Pedro Paricio Aucejo
Cuando se aplica el adjetivo humilde a una persona se señala a menudo la condición sumisa de su carácter. En otras ocasiones, dicho vocablo se emplea para indicar la inferioridad de su extracción social o de cualquier otra circunstancia de este nivel a ella referida. Sin embargo, son escasos los trances en que el uso de aquel concepto se lleva a cabo para aludir a quien posee humildad, entendida esta como el conocimiento de las propias limitaciones y debilidades, así como el obrar de acuerdo con dicho conocimiento. Se relega con ello la fuerte carga semántica de esta palabra y su genuino alcance moral, poco conocidos por el hablante medio.
No le sucedió así a santa Teresa de Jesús, que, a lo largo de toda su obra escrita, evidenció la riqueza de las potencialidades encerradas en esta virtud netamente cristiana y –según expone la carmelita descalza María del Puerto Alonso¹– auténtica escuela de agradecimiento, aceptación, liberación y servicio. Esto fue así para la monja de Ávila porque concibió la humildad no como una meta sino como un proceso itinerante de búsqueda constante: ´Una vez estaba yo considerando por qué razón era nuestro Señor tan amigo de esta virtud de la humildad y púsoseme delante… que es porque Dios es suma Verdad, y la humildad es andar en verdad´.

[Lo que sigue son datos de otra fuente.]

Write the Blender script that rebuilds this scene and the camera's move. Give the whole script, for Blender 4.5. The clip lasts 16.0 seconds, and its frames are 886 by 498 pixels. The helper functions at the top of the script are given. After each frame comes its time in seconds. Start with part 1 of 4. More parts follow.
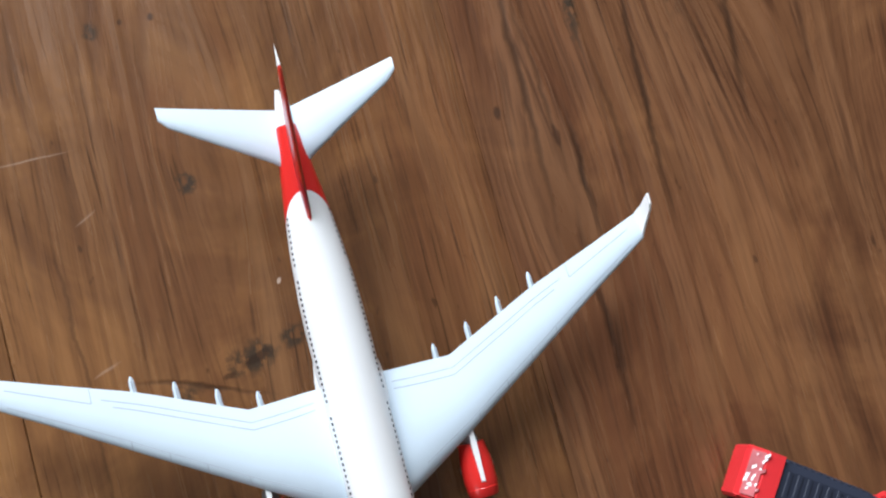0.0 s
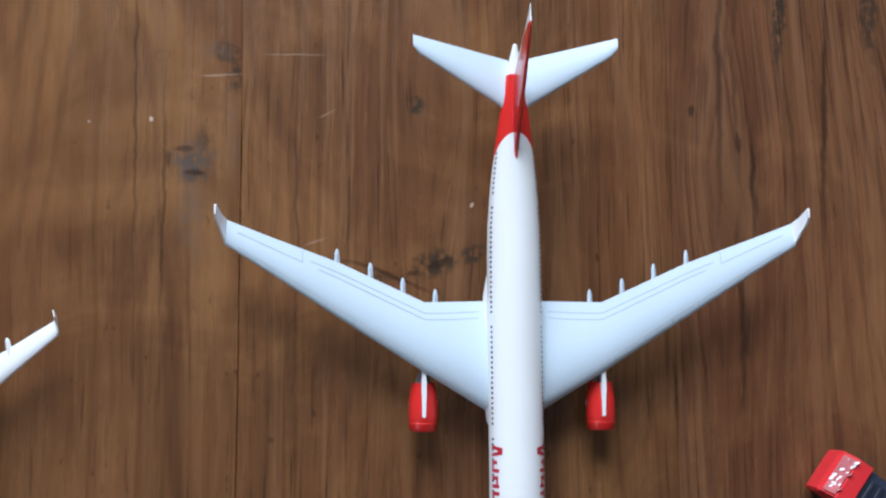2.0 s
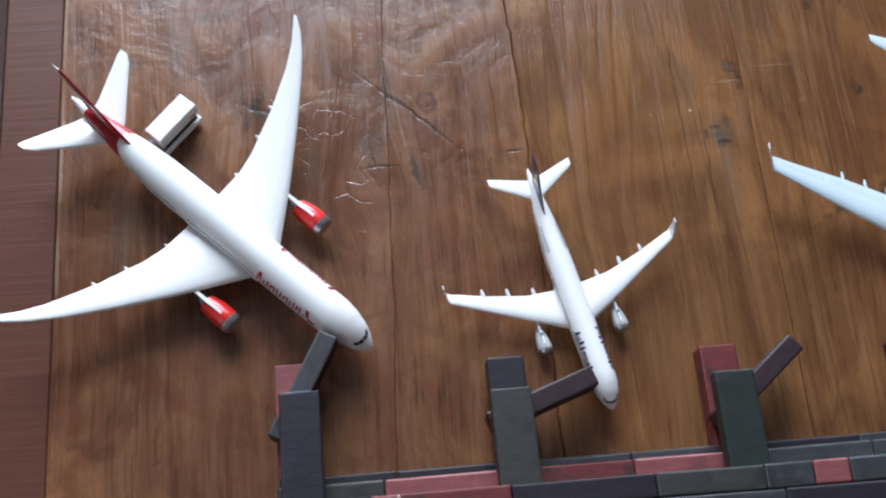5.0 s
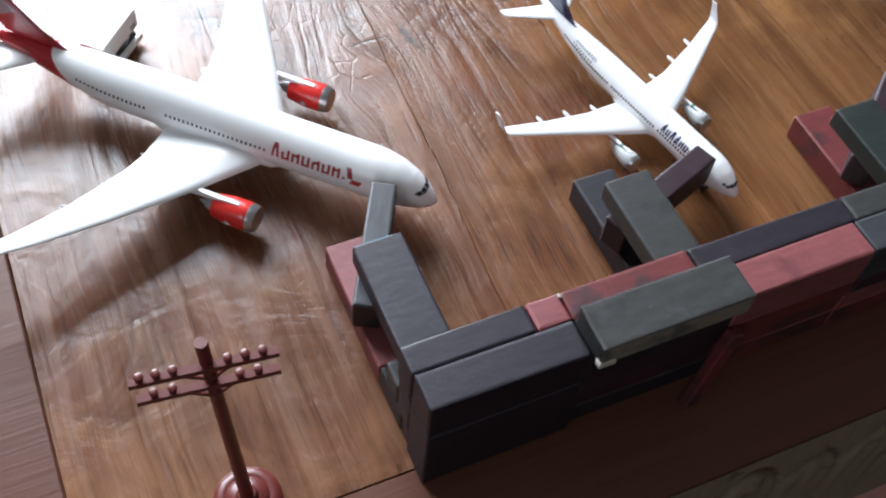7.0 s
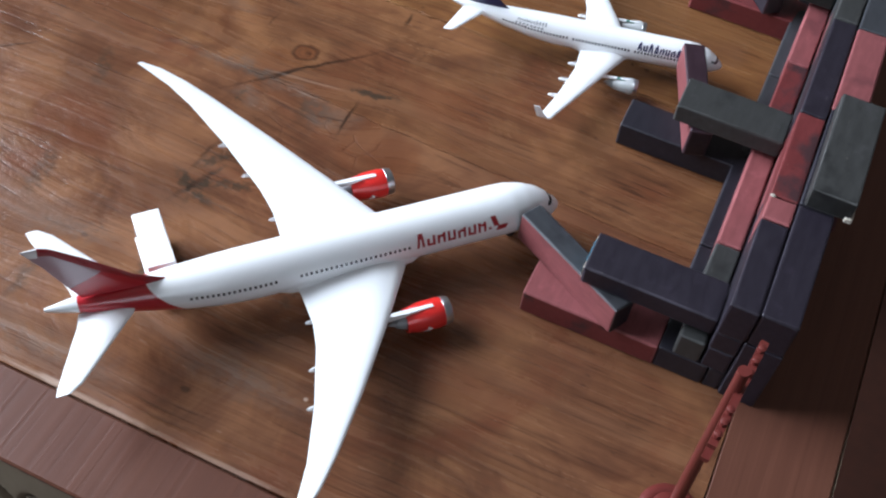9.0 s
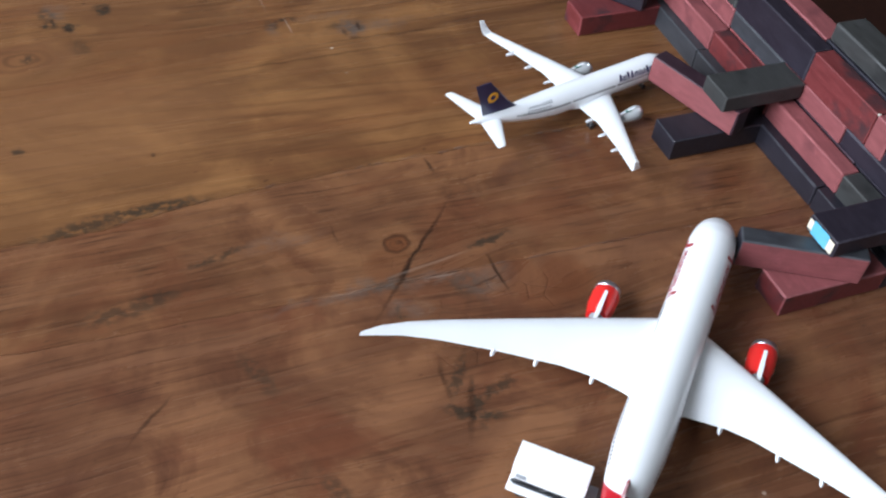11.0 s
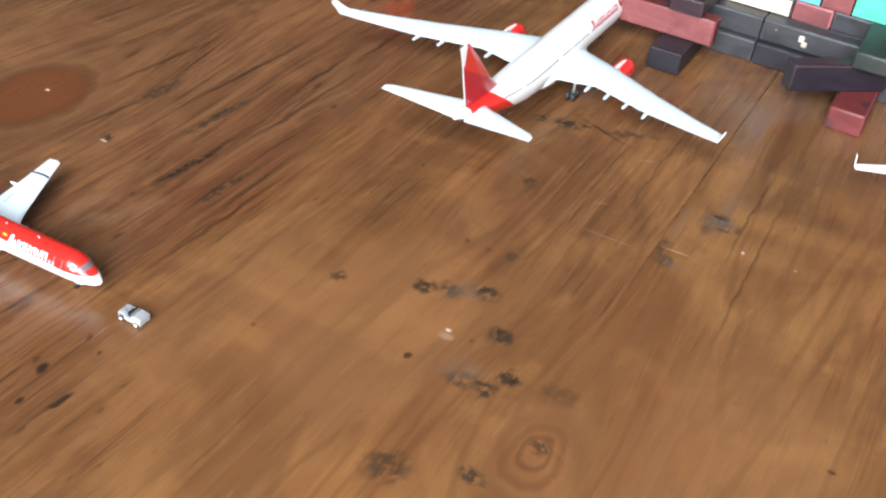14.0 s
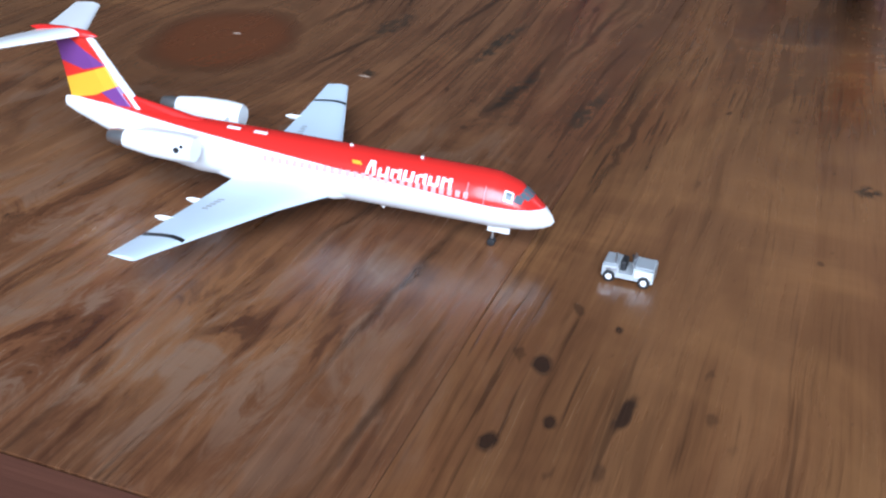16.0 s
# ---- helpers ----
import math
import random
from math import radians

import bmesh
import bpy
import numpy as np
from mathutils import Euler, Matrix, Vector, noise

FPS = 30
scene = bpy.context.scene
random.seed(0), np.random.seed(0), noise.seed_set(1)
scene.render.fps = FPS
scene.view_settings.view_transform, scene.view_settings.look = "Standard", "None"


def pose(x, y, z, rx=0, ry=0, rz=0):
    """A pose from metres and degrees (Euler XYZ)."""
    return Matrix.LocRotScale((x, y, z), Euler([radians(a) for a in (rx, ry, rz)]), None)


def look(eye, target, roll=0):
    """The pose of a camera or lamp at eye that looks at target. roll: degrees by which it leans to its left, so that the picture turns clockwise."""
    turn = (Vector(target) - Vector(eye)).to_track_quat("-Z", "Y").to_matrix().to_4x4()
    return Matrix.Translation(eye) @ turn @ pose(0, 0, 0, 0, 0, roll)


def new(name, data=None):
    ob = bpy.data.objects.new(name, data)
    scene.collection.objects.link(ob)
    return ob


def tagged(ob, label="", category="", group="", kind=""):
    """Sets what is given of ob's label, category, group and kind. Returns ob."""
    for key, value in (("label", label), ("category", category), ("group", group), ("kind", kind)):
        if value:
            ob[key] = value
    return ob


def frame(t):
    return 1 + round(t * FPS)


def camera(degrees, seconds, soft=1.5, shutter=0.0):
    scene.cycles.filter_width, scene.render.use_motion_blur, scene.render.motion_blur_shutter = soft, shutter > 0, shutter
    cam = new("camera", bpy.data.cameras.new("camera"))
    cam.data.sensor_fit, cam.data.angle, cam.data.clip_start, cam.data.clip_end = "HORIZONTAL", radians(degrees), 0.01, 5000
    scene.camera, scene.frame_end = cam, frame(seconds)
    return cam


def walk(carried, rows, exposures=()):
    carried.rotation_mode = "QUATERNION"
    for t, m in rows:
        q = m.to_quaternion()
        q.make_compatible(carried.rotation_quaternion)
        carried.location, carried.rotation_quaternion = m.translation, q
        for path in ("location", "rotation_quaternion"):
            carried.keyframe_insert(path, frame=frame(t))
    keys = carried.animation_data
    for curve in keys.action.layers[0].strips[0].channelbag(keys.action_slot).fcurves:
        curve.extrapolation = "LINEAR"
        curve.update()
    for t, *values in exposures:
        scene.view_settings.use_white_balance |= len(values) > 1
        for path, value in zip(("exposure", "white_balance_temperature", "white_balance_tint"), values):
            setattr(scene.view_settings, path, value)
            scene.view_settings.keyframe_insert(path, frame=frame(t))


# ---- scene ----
cam = camera(44.93, 16.0, soft=2.25)

PATH = [
    (0, -0.01670, 0.00348, 0.25169, 8.426, -8.507, -15.460),
    (0.5, -0.02136, 0.00095, 0.25530, 8.239, -6.701, -7.220),
    (0.8, -0.02004, 0.00116, 0.25546, 6.113, -5.428, -3.510),
    (1, -0.02687, -0.00146, 0.25323, 5.461, -5.815, -2.153),
    (1.5, -0.03360, -0.00648, 0.26815, 4.639, -5.114, -1.265),
    (2, -0.04168, -0.01462, 0.28501, 6.948, -4.740, -0.341),
    (2.2, -0.04665, -0.01854, 0.29495, 6.864, -4.351, -0.609),
    (2.5, -0.05092, -0.04765, 0.38319, 8.827, -2.650, 0.664),
    (3, -0.06635, -0.06154, 0.40248, 11.551, -2.735, 1.684),
    (3.5, -0.09407, -0.07512, 0.40321, 12.563, -2.612, 2.153),
    (4, -0.13750, -0.08783, 0.40849, 13.199, -1.696, 0.940),
    (4.2, -0.16184, -0.09541, 0.41142, 14.145, -1.577, 0.004),
    (6.3, -0.27103, -0.19024, 0.27428, 30.162, -2.782, -13.513),
    (6.5, -0.28041, -0.19451, 0.26002, 31.254, -2.637, -14.725),
    (7, -0.31550, -0.20163, 0.25148, 34.886, -3.737, -23.242),
    (7.5, -0.35953, -0.19828, 0.25364, 38.524, -2.996, -36.122),
    (8, -0.39158, -0.16542, 0.25293, 39.668, -3.214, -44.909),
    (8.5, -0.41498, -0.11773, 0.26058, 37.290, -4.599, -57.199),
    (9, -0.43704, -0.07495, 0.25628, 36.737, -4.299, -65.038),
    (9.5, -0.46436, -0.01585, 0.26694, 38.826, -5.399, -77.793),
    (9.7, -0.47251, 0.00813, 0.26183, 41.124, -6.370, -82.839),
    (10, -0.46543, 0.04306, 0.25483, 41.681, -6.126, -89.170),
    (10.2, -0.45517, 0.06633, 0.24871, 41.655, -6.222, -92.354),
    (12.3, -0.33741, 0.26740, 0.24625, 48.944, -3.398, -135.105),
    (12.4, -0.32532, 0.27145, 0.23622, 49.378, -3.712, -134.296),
    (12.5, -0.31045, 0.27769, 0.23084, 49.399, -4.457, -134.253),
    (13, -0.24579, 0.28852, 0.20668, 50.557, -4.961, -137.273),
    (13.5, -0.18953, 0.31348, 0.19897, 52.353, -6.175, -140.876),
    (14, -0.12617, 0.33937, 0.18644, 53.458, -5.866, -150.918),
    (14.5, -0.07133, 0.34587, 0.15655, 54.039, -6.542, -157.182),
    (14.8, -0.04203, 0.33899, 0.13282, 54.611, -6.781, -157.332),
    (15, -0.02566, 0.33518, 0.11815, 55.511, -6.416, -157.279),
    (15.5, -0.00027, 0.32625, 0.09421, 58.269, -3.871, -158.333),
    (15.8, 0.00767, 0.32143, 0.08224, 61.150, -2.150, -159.120),
    (16, 0.01297, 0.31821, 0.07426, 61.603, -2.909, -160.036),
]
walk(cam, [(t, pose(x, y, z, rx, ry, rz)) for t, x, y, z, rx, ry, rz in PATH],
     exposures=[(0.0, 0.62, 6200, 10), (0.5, 0.4, 6050, 10), (1.5, 0.24, 5730, 10), (2.4, 0.40, 5730, 10), (3.0, 0.54, 5770, 10), (4.2, 0.41, 5720, 10),
                (6.3, 0.55, 6000, 10), (7.0, 0.98, 6000, 10), (7.6, 1.14, 6100, 10), (8.1, 1.06, 6150, 10), (8.5, 0.95, 5950, 10), (9.0, 0.74, 5780, 10), (9.5, 0.60, 5680, 10), (10.0, 0.49, 5700, 10),
                (12.5, 0.6, 6200, 10), (13.0, 0.82, 6450, 10), (13.5, 1.05, 6800, 10), (14.5, 0.96, 5950, 10), (15.3, 0.65, 5750, 10), (16.0, 0.35, 5350, 10)])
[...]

Desde esta perspectiva, la humildad consiste en conocer y aceptar la verdad de la condición humana: de lo que pueden estrictamente Dios y el hombre. De este modo, cuando se es genuinamente humilde se toma conciencia de las auténticas capacidades que se poseen. En esta tarea desempeña un papel fundamental el conocimiento propio, que comporta una introspección de valores, dones, limitaciones y carencias personales, circunstancias que en ocasiones le hacen árido y penoso (´tengo por mayor merced del Señor un día de propio y humilde conocimiento, aunque nos haya costado muchas aflicciones y trabajos, que muchos de oración´).
Pero el humilde no solo está abierto a su propia verdad, sino también a la verdad del otro mediante una actitud de escucha, diálogo y discernimiento. En este sentido, tal persona conviene que trate ´con amigos de Dios´ que desenmascaren sus engaños y le hagan ver tal como es, pues ´no hay quien tan bien se conozca a sí como conocen los que nos miran, si es con amor y cuidado de aprovecharnos´.
El tercer factor para poseer humildad es el conocimiento de Dios, que nos ama infinitamente: ´jamás nos acabamos de conocer, si no procuramos conocer a Dios´. Al estar hechos a imagen y semejanza de Él, su conocimiento nos muestra lo mejor de nuestra persona, nos libera de temores y evita el falso conocimiento propio. De ahí que quien quiera ser humilde deba imitar la humildad de Jesús, mirando ´las grandezas que hizo en bajarse a sí para dejarnos ejemplo de humildad´. Desde el abajamiento de la encarnación, pasando por la cuna y la cruz, la humildad ha sido el camino de la manifestación de Dios a la humanidad. El Señor es el modelo humilde que ´hácese a nuestra medida´, de ahí que quien mira a Cristo –sobre todo en su pasión– no busque deleites ni riquezas ni honras, ´ni todas estas cosas de acá´. El conocimiento así obtenido ayudará a transformar la relación de la persona con Dios, consigo misma y con todo lo que la rodea.
Ahora bien, el ejercicio de la humildad es exigente y conlleva la renuncia propia del amor, que es capaz de olvidarse de sí por los demás. Humildad es desasimiento amoroso de sí mismo, que no humillación: ´No puedo yo entender cómo haya ni pueda haber humildad sin amor, ni amor sin humildad, ni es posible estar estas dos virtudes sin gran desasimiento de todo lo criado´.
Frente a la falsa humildad (que distorsiona la propia imagen, mina la autoestima y la confianza en Dios e imposibilita para obrar el bien), la humildad auténtica es lo contrario de la autosuficiencia: es el abandono del orgullo, el olvido de la propia honra y la extrema delicadeza con la honra ajena. No esclaviza, ni acepta la pusilanimidad o el servilismo, aleja de la mentira y abre a relaciones sinceras y profundas con todo cuanto existe.
En definitiva, para santa Teresa de Jesús la humildad es una tarea universal en el espacio y en el tiempo: se instituye como una virtud para todos y para toda la vida. Su ejercicio no se circunscribe al ámbito de los monasterios, sino que es una actitud esencial para cualquier persona que busque tener cordial relación con el Dios que la habita.
¹Cf. ALONSO FERNÁNDEZ, María del Puerto, “Humildad, verdad en camino”, en Revista de Espiritualidad, Madrid, Carmelitas Descalzos de la Provincia Ibérica ´Santa Teresa de Jesús´ (España), 2011, vol. 70, núm. 278, pp. 53-81.